All news

US agreed to cede Afghanistan to Taliban nearly two years ago — Italian expert

According to leading columnist of the geopolitical magazine Limes Dario Fabbri, "everything happened much faster than the US intelligence had anticipated"

ROME, August 19. /TASS/. The US had reached an agreement with the Taliban radical movement (outlawed in Russia) to cede Afghanistan back 18 months ago, the leading columnist of the geopolitical magazine Limes and expert on US affairs Dario Fabbri told TASS.

"I should say that the United States made a decision to pull out its troops a long time ago.
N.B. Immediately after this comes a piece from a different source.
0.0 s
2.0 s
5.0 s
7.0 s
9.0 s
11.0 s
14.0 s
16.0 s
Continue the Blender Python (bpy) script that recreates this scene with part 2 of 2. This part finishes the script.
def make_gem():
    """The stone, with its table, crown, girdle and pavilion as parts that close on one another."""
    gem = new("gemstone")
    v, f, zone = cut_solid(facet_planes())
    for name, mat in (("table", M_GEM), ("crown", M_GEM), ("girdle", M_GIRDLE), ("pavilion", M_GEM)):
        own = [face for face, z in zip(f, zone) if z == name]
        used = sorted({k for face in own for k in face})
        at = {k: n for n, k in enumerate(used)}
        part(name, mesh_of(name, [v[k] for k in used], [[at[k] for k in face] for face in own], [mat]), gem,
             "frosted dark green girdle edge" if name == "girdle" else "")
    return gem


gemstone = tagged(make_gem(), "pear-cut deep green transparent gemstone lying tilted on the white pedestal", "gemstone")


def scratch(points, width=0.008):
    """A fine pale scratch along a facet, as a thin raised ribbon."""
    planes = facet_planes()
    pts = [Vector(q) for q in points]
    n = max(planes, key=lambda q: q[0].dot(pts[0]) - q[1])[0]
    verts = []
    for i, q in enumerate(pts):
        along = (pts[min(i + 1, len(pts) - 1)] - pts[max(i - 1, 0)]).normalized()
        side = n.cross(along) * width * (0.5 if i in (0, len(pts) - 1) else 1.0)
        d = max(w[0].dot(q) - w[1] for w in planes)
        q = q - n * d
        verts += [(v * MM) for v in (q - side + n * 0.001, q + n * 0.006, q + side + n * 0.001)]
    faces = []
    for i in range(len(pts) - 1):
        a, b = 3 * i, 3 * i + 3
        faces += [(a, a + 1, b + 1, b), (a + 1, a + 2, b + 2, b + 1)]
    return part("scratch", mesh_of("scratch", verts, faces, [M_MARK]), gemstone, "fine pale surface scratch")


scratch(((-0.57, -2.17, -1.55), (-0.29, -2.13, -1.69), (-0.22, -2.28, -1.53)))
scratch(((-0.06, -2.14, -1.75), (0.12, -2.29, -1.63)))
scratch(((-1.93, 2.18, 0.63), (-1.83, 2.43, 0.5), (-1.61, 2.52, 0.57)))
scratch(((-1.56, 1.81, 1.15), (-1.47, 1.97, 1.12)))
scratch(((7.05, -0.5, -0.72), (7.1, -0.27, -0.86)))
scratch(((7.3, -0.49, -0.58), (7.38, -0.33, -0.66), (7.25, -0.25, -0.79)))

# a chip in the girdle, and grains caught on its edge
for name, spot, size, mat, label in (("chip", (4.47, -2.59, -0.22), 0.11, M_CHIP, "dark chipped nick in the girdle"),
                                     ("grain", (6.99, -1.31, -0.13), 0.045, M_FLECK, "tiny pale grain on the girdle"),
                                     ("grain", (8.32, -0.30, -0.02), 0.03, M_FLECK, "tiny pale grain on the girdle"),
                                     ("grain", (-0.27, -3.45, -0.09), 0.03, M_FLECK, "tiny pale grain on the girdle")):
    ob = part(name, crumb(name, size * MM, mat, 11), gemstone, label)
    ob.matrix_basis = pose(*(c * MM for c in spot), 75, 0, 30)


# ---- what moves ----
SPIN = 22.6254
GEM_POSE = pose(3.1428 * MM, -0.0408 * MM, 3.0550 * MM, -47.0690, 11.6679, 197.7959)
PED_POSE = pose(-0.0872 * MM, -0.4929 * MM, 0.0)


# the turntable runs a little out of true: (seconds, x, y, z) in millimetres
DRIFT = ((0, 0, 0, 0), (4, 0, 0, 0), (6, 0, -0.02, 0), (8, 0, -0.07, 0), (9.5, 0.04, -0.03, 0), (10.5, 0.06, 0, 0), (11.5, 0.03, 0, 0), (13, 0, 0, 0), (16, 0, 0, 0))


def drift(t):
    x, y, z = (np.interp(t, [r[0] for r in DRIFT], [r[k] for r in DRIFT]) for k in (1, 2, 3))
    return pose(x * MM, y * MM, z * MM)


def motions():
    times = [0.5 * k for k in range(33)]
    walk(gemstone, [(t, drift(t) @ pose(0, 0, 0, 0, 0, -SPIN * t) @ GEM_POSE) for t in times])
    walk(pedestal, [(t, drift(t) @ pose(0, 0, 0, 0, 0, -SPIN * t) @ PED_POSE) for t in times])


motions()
First of all, they clinched a deal with the Taliban on the country’s handover 18 months ago," Fabbri said.

He stressed that "everything happened much faster than the US intelligence had anticipated."
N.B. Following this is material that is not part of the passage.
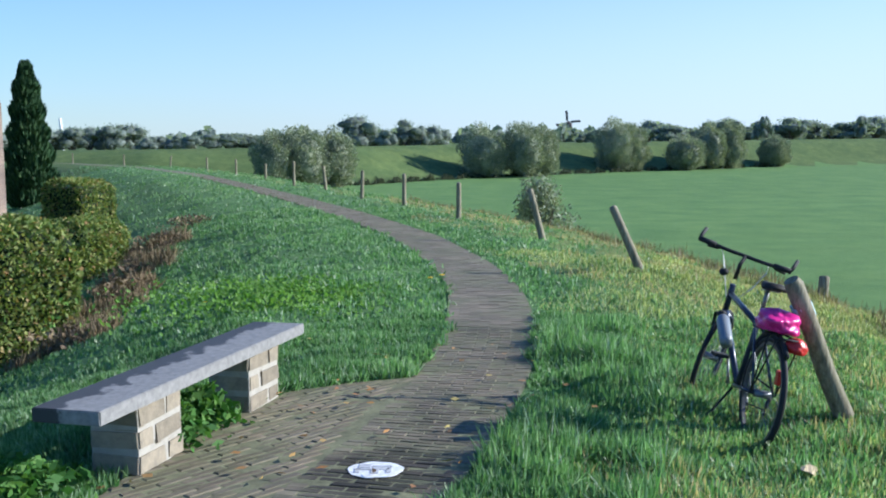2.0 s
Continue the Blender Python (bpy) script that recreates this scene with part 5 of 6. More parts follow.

"They (the Taliban - TASS) jumped at the opportunity and brought the deal to the logical conclusion. And very fast, clearly causing confusion in Washington," Fabbri says. "But this does not mean that this is not the result that the United States had wished to see and worked on."

On April 14, US President Joe Biden unveiled plans for beginning a troop pullout from Afghanistan in May with the aim of completing the process by September 11, although the previous Donald Trump administration in February 2020 concluded a peace agreement with the Taliban in Doha, based on a pledge to pull its troops and allied forces out of Afghanistan by May 1, 2021. Such a departure from the original terms strongly angered the Taliban, which said that in this case it considered itself free from the commitments assumed under the Doha deal. Biden later said that the military operation in Afghanistan would end a little bit earlier, by August 31.

The Taliban movement entered Kabul on August 15 without encountering any resistance and had the city under control within a matter of hours. Afghanistan’s President Ashraf Ghani said he had stepped down to prevent bloodshed and soon after left the country. A number of countries are currently evacuating their citizens and embassy staffers.